Olup, Yasada bu haller tahdidi bir şekilde belirtildiğinden, kıyasen ya da başka bir suretle yargılamanın yenilenmesi sebep­lerinin değiştirilmesi, arttırılması olanaklı değildir.

Anılan maddenin son bendinde, “… Yargılamanın yeni­lenmesi süresi, (1) numaralı fıkranın (h) bendinde yazılı se­bep için on yıl, (1) numaralı fıkranın (ı) bendinde yazılı sebep için Avrupa İnsan Hakları Mahkemesi kararının kesinleştiği tarihten itibaren bir yıl ve diğer sebepler için altmış gündür. Bu süreler, dayanılan sebebin istemde bulunan yönünden ger­çekleştiği tarihi izleyen günden başlatılarak hesaplanır.” de­nilmek suretiyle, bu kanun yolunun başvuru süresi sınırlandı­rılmıştır.

Yargılamanın yenilenmesi başvurusu, bu hususa ilişkin ola­rak düzenlenmiş bir dilekçeyle, başvuruya konu kararı veren mahkemeye yapılmalıdır. Ancak isteğin ilişkin olduğu konu, diğer bir daire veya mahkemenin görevine girmiş ise karar bu daire veya mahkemece verilir. Bu başvuru harca tabi değildir ve ancak posta giderleri peşin olarak yatırılmalıdır.

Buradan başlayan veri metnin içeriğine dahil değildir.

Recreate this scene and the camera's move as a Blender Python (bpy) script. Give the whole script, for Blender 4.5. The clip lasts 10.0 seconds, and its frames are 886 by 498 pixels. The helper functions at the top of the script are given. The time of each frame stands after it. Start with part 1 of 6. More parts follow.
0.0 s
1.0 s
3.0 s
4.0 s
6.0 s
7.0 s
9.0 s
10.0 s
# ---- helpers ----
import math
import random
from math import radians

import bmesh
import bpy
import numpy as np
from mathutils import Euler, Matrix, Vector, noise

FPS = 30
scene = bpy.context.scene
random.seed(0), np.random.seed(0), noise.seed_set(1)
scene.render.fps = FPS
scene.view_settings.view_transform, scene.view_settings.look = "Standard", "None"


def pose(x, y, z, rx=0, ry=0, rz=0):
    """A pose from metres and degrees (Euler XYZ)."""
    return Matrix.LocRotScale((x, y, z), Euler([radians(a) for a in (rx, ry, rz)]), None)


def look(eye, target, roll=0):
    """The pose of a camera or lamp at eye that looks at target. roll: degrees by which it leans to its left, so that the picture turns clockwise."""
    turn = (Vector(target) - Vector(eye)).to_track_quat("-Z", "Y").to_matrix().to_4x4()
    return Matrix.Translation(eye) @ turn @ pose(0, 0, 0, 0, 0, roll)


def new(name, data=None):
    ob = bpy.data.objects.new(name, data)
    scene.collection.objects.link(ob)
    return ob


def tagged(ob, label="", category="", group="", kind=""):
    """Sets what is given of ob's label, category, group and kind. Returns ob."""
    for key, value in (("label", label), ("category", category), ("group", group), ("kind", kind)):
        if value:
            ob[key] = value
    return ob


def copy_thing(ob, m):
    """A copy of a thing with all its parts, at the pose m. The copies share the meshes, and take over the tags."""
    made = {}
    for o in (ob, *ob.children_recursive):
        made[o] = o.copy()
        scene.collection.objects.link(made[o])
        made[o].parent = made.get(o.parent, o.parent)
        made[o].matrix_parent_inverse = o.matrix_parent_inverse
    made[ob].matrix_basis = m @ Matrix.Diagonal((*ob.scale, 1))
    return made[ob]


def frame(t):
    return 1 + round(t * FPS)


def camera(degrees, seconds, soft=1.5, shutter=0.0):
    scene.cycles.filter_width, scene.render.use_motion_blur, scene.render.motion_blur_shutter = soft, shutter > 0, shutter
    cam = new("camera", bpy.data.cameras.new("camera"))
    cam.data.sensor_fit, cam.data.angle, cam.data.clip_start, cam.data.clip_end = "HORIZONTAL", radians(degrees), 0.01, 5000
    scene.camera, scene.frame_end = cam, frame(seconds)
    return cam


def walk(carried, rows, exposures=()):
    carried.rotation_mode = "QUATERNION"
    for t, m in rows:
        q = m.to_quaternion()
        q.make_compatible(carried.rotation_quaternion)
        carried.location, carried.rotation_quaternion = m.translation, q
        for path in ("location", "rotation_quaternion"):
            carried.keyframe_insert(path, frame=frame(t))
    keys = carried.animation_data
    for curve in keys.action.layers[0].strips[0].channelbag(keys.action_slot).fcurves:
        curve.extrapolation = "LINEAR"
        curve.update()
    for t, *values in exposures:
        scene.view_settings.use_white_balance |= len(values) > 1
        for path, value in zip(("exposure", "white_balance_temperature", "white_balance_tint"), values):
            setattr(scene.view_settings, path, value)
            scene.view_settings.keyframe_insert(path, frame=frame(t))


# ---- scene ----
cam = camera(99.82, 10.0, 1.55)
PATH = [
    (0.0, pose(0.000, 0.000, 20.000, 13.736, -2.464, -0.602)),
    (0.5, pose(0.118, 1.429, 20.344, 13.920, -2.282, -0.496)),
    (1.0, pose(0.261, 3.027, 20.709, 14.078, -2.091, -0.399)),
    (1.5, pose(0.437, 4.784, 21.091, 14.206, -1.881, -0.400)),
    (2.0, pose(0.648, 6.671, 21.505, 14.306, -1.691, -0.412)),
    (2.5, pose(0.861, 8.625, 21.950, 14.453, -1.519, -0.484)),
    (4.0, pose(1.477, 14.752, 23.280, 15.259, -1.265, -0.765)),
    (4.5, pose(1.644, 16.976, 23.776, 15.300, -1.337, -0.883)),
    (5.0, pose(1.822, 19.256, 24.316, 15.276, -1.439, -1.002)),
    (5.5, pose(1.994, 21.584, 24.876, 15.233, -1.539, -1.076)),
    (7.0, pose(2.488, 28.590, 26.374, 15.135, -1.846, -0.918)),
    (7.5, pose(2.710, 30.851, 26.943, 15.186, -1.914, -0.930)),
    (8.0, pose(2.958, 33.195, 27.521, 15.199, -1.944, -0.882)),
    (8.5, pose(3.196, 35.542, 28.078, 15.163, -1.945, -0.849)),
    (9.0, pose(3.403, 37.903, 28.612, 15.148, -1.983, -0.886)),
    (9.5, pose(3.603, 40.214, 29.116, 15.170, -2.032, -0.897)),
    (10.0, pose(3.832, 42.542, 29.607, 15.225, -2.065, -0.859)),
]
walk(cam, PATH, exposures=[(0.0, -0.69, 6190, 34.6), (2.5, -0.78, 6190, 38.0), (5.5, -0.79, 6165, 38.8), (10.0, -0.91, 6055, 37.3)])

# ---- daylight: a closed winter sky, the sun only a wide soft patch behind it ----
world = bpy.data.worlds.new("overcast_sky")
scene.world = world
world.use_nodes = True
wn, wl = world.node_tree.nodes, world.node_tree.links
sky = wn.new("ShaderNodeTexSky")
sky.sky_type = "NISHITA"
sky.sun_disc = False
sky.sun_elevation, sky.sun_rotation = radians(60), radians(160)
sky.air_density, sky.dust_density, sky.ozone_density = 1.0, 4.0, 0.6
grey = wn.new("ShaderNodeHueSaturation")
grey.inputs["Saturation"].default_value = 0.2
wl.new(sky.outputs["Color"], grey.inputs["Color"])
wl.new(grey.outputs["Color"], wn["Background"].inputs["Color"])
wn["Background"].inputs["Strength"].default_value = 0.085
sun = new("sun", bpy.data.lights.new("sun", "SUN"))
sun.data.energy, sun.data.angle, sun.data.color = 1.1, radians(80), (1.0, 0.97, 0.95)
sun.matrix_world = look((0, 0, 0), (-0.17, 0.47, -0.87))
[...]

Yargılamanın yenilenmesi dilekçesinin ilk bakışta görülebi­lecek bir bölümüne, istemin konusunun ve ilgili mahkeme kara­rının tarih, esas ve karar numaralarının yazılması önem arz et­mektedir. Aksi halde dilekçeniz, yeni bir dava olarak kabul edi­lir ve yargılama muameleleri bu suretle yürütülür.(Mükerrer da­va nedeniyle “İncelenmeksizin Ret” kararı ile karşı karşıya ka­labilirsiniz.)

Dilekçe kayda alındıktan sonra yeni bir dosya oluşturularak esas numarası verilir ve daha önce karara bağlanan ve kesinle­şen dosya ile ilişkilendirilir.

Dilekçe, ilk incelemesi yapıldıktan (her hangi bir aykırılık söz konusu değil ise) sonra karşı tarafa tebliğe çıkarılır.

Karşı tarafından savunması alındıktan ya da savunma verme süresi (otuz gündür) geçtikten sonra dosya incelenir.

Mahkemece, Kanunda sayılan yargılamanın yenilenmesi sebeplerinden her hangi birinin mevcut olayda vuku bulduğuna kanaat getirilmiş ise istemin kabulüne karar verilir ve dosyanın esası yeniden incelenerek karara bağlanır. Aksi halde istemin reddine karar verilir.